The Porch Shoes

We built a large screened-in porch on the back of our house about ten years ago. In the early days, the boys would spend hours riding their little bikes around and around in circles getting lots of exercise. It also aided in maintaining adult sanity. Too noisy in the house? Send the kids out to the porch. Kids not getting along? Exile one to the porch in cold weather and the perceived injustice would quickly be exorcised. Husband pulled 100 heads of garlic from the garden? Leave them on the porch.

In recent years, it has become more of a lounge area with rocking chairs, a porch swing and ping pong table. It's usable ten months out of the year with January and February usually offering up cold enough weather to make it too uncomfortable for lounging. There was also the one summer where something crawled under the porch and died which made the porch too uncomfortable then as well. The horrific smell of whatever expired paled in comparison to the plague of flies coming up through the floorboards. Unfortunately, we couldn't see the source of the maggot hatchery and had to suffer through weeks of fly paper and vinegar traps fashioned from two-liter bottles. We collected pounds of flies and after the last carcass was caught, we scrubbed all surfaces thoroughly and resumed lounging.

The one constant in all the years of porch service has been foot wear.

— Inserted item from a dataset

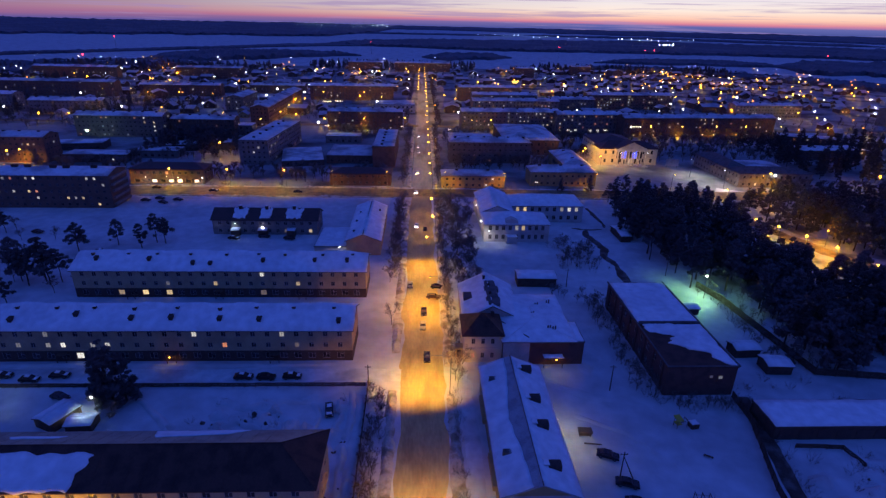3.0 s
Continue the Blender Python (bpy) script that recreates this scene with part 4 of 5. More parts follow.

Flips flops, tennis shoes, boots and roller blades tend to collect on the porch and even after all these years, people leave them right in front of the door for maximum tripping hazard when exiting the house. My muddy garden footwear resides next to the door for easy access. I step out of the house, slip on my boots or shoes and head out to do the dirty work. My dad has often commented that you should shake your shoes out before putting them on and I rarely do this despite having been surprised a few times.

I once found a ping pong ball in my tall rubber boot and there was the spastic cave cricket before that. I've doubted the idea of a snake taking up residence although a child did come running in from the porch one day exclaiming there was a snake on the porch. Last week my outlook on shoe checks changed. I was heading to the yard and slid my right foot into a worn out slip-on shoe, then slid my left foot into the other shoe. Before my heel hit the bottom of the shoe, my toes sensed a foreign object that was softer than a ping pong ball, furrier than a cricket and I was sure it had no business being in any shoe. Five dear digits had been violated and my foot was already initiating an escape plan before my brain could tell the leg to perform the yank sequence. I twitched so fast getting that foot out that it was like pulling the table cloth out from under a fully set table.

The initial inspection of my sock revealed nothing out of the ordinary so I picked up the shoe and shook it. A small, dead mouse fell out as did some small white worm-like creatures. I immediately took off the sock, walked inside and asked Wife if she had a load of socks ready for the wash. When she learned of the mouse encounter, she directed me to put the lone sock in a trash bag and remove the bag from the premises with haste. Had I told her of the accompanying worms, she would have demanded I submerge my foot in vat of alcohol rather than the simple swabs she insisted I use. The shoes, mouse and worms all accompanied the sock to the garbage and I will forever shake my outdoor shoes prior to inputting any appendage.

The kids often used those same shoes on their daily trips to the compost pile. I haven't told them about the deceased rodent and am waiting a sufficiently long time before doing so to make it impossible to determine if any child could have actually worn the shoe with it in there. I suppose it is possible they had a short enough foot to not notice or perhaps just thought the shoe had a cozy integrated toe sock. I still wonder what possessed the mouse to take its final breaths in my shoe. Some have offered that perhaps something offensive gave the shoe mouse killing capabilities. I think a dead mouse in your shoe is the offensive part, and a shoe capable of killing a mouse is merely a social inconvenience.